Burr Problems Usually Start When Material Changes

A production line may run perfectly with thin paper. Then one day the factory switches to heavier board. Suddenly the edge quality changes.
Paper dust increases. Small burrs appear. Sometimes the cut edge even feels rough by hand.
Many operators first suspect the knife. But in real production, the knife is often only part of the reason.
The bigger issue is that thick paper behaves completely differently during cutting.
Thick Paper Needs Different Cutting Force

Thin paper is flexible. It separates more easily during slitting.
Heavy board is different. The material is stiffer. The cutting resistance is much higher.
If the machine still uses impact-style cutting, the pressure concentrates on one side of the sheet. That creates stress around the cutting point.
At lower speed, the issue may not look serious. At higher speed, burrs become much more obvious.
This is why some factories notice edge problems only after increasing production speed.
Machine Structure Directly Affects Edge Quality
In single knife systems, the upper knife rotates while the lower knife stays fixed. The cutting process depends heavily on pressure and impact force.
For thin paper, this is usually acceptable. For thick board, the cutting process becomes less stable.
Double knife systems reduce this problem because both knife rollers rotate together. The material is cut from both sides simultaneously.

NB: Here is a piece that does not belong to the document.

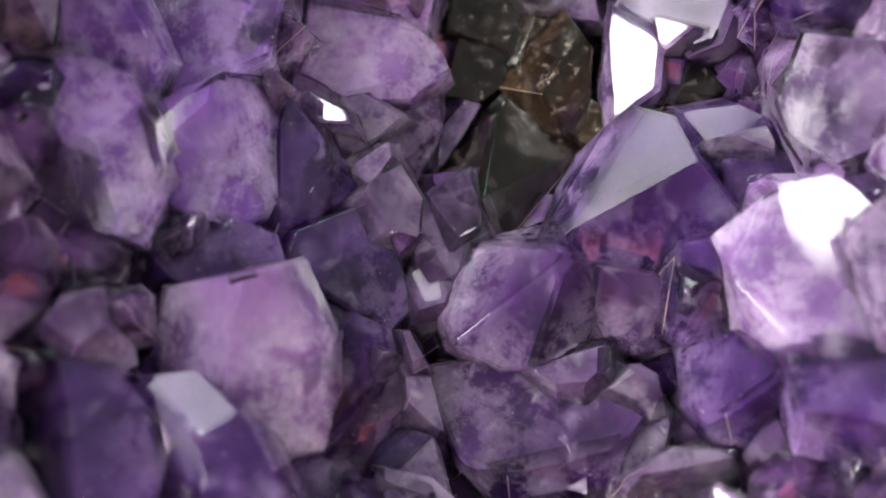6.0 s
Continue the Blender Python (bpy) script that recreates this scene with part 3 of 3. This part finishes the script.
# the brown rock under the crystals, thick, with a lumpy top
def matrix():
    bm = bmesh.new()
    n = 60
    top = [[None] * n for _ in range(n)]
    low = [[None] * n for _ in range(n)]
    for i in range(n):
        for j in range(n):
            u, v = 2 * i / (n - 1) - 1, 2 * j / (n - 1) - 1
            reach = 76 + 7 * noise.noise((u * 1.7, v * 1.7, 2.2))
            x, y = reach * u * math.sqrt(1 - v * v / 2) - 2, reach * v * math.sqrt(1 - u * u / 2) - 2
            rise = 2.2 * noise.noise((x * 0.12, y * 0.12, 0.3)) + 1.0 * noise.noise((x * 0.35, y * 0.35, 4.1))
            top[i][j] = bm.verts.new(Vector((x, y, bowl(x, y) - 13.5 + rise)) * MM)
            low[i][j] = bm.verts.new(Vector((x, y, -24 + 0.4 * rise)) * MM)
    for i in range(n - 1):
        for j in range(n - 1):
            bm.faces.new((top[i][j], top[i + 1][j], top[i + 1][j + 1], top[i][j + 1]))
            bm.faces.new((low[i][j], low[i][j + 1], low[i + 1][j + 1], low[i + 1][j]))
    for i in range(n - 1):
        bm.faces.new((top[i][0], low[i][0], low[i + 1][0], top[i + 1][0]))
        bm.faces.new((top[i + 1][n - 1], low[i + 1][n - 1], low[i][n - 1], top[i][n - 1]))
        bm.faces.new((top[0][i + 1], low[0][i + 1], low[0][i], top[0][i]))
        bm.faces.new((top[n - 1][i], low[n - 1][i], low[n - 1][i + 1], top[n - 1][i + 1]))
    for f in bm.faces:
        f.smooth = True
    return part("matrix", bm, matrix_rock(), cluster, "brown iron-stained rock under the crystals")


matrix()

# smaller points that fill the hollows between the large ones
TAKEN = [ob.location / MM for ob in cluster.children if ob.name.startswith("crystal")]
rng = random.Random(7)
for i in range(-11, 11):
    for j in range(-10, 10):
        x, y = i * 6.2 + rng.uniform(-2, 2), j * 6.2 + rng.uniform(-2, 2)
        if math.hypot(x + 2, y + 2) > 68:
            continue
        near = min((Vector((x, y)) - p.xy).length for p in TAKEN)
        z = bowl(x, y) - (5.0 if near < 9 else 1.5) + rng.uniform(-1, 1) - (2.5 if math.hypot(x + 6, y - 8) < 15 else 0)
        pit = math.hypot(x + 6, y - 8) < 15
        r = rng.uniform(3.2, 5.2) * (1.5 if near > 10 else 1)
        spin, off = rng.uniform(0, 60), [rng.uniform(-0.7, 0.9) for _ in range(6)]
        tilt = Vector((-x * 0.5 + rng.uniform(-18, 18), -y * 0.5 + rng.uniform(-18, 18), 60)).normalized()
        kind = "smoky" if pit else rng.choice(["deep", "mid", "mid", "mid", "pale", "grey"])
        crystal(kind, (x, y, z - r), math.degrees(math.atan2(tilt.y, tilt.x)), math.degrees(math.asin(tilt.z)),
                [(spin + 60 * k, 51.8 if k % 2 else 47, r * 0.78 + off[k]) for k in range(6)], [(spin + 60 * k, r) for k in range(6)], depth=11)


def motions():
    walk(cluster, [(t, pose(0, 0, 0, 0, 0, -a)) for t, a in TURNS])


motions()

The cutting force stays more balanced. The paper deforms less. The edge quality becomes cleaner.
That is one reason why high-end packaging factories prefer double knife slitting machines for thick material production.
Burrs Are Not Caused by One Factor Alone
In actual factory production, burrs usually come from multiple small problems together.
Common causes include:
- incorrect knife gap
- worn knife edges
- unstable tension
- vibration at high speed
- poor knife alignment
- unsuitable machine structure
Operators sometimes keep adjusting knife pressure to solve the issue. But too much pressure can create more friction and shorten knife life.
The better solution is finding the real source of instability first.
Stable Production Depends on System Matching

Factories with stable thick paper production usually control several things carefully:
- proper knife structure
- stable web tension
- synchronized feeding speed
- correct knife clearance
- rigid machine frame
When these conditions stay stable, burr problems reduce significantly.
The goal is not simply increasing pressure. The goal is maintaining stable cutting conditions throughout the entire run.